- **WHAT TO WORK ON**: Skip any picture you find and retype all the remaining lines exactly.

Clips as scene scripts:
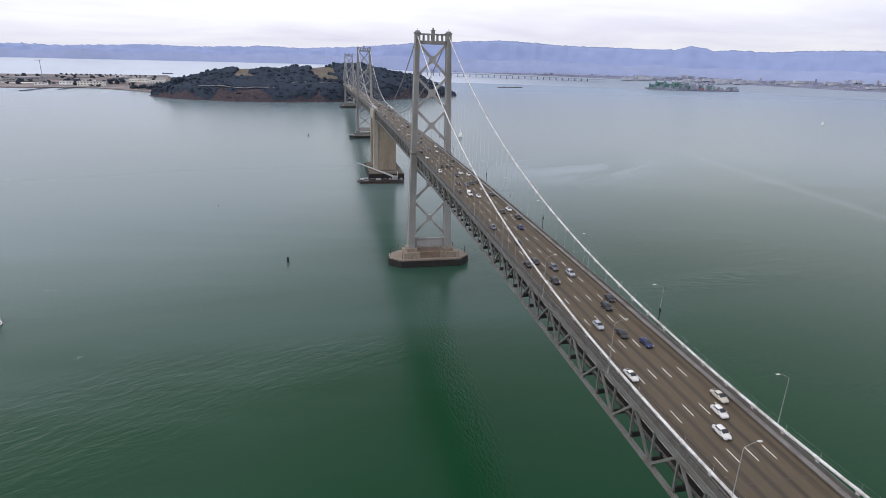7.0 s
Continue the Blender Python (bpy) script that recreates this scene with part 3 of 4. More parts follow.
def island():
    isle = empty("island", "steep wooded island with red-brown cliffs and a dry grassy crown", "island")
    nx, ny = 230, 140
    xs = np.linspace(-665, 475, nx)
    ys = np.linspace(1480, 2320, ny)
    vs = [(float(x), float(y), isle_z(float(x), float(y))) for y in ys for x in xs]
    fs_soil = [(j * nx + i, j * nx + i + 1, (j + 1) * nx + i + 1, (j + 1) * nx + i) for j in range(ny - 1) for i in range(nx - 1)]
    me = raw_mesh("island_ground", vs, fs_soil, SOIL, True)
    me.materials.append(GRASS)
    me.materials.append(SCRUB)
    for p in me.polygons:
        c = p.center
        p.material_index = {"grass": 1, "soil": 0, "": 2}[isle_bare(c.x, c.y, c.z)]
    part("ground", me, isle)
    rnd = random.Random(11)
    base = bmesh.new()
    bmesh.ops.create_icosphere(base, subdivisions=1, radius=1.0)
    bv = [v.co.copy() for v in base.verts]
    bf = [tuple(v.index for v in f.verts) for f in base.faces]
    base.free()
    vs, fs = [], []

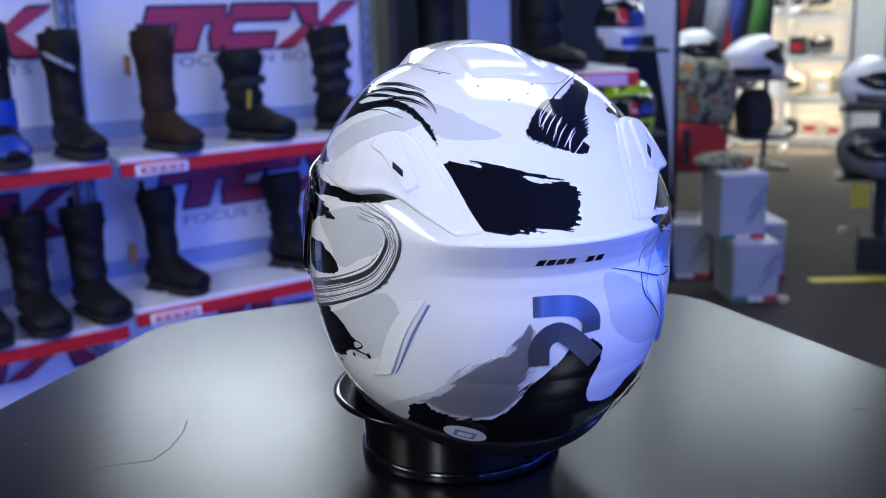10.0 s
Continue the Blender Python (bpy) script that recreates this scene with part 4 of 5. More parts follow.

- **ANSWER FOR THE TASK**:
7.0 s
Continue the Blender Python (bpy) script that recreates this scene with part 3 of 4. More parts follow.
def island():
    isle = empty("island", "steep wooded island with red-brown cliffs and a dry grassy crown", "island")
    nx, ny = 230, 140
    xs = np.linspace(-665, 475, nx)
    ys = np.linspace(1480, 2320, ny)
    vs = [(float(x), float(y), isle_z(float(x), float(y))) for y in ys for x in xs]
    fs_soil = [(j * nx + i, j * nx + i + 1, (j + 1) * nx + i + 1, (j + 1) * nx + i) for j in range(ny - 1) for i in range(nx - 1)]
    me = raw_mesh("island_ground", vs, fs_soil, SOIL, True)
    me.materials.append(GRASS)
    me.materials.append(SCRUB)
    for p in me.polygons:
        c = p.center
        p.material_index = {"grass": 1, "soil": 0, "": 2}[isle_bare(c.x, c.y, c.z)]
    part("ground", me, isle)
    rnd = random.Random(11)
    base = bmesh.new()
    bmesh.ops.create_icosphere(base, subdivisions=1, radius=1.0)
    bv = [v.co.copy() for v in base.verts]
    bf = [tuple(v.index for v in f.verts) for f in base.faces]
    base.free()
    vs, fs = [], []

10.0 s
Continue the Blender Python (bpy) script that recreates this scene with part 4 of 5. More parts follow.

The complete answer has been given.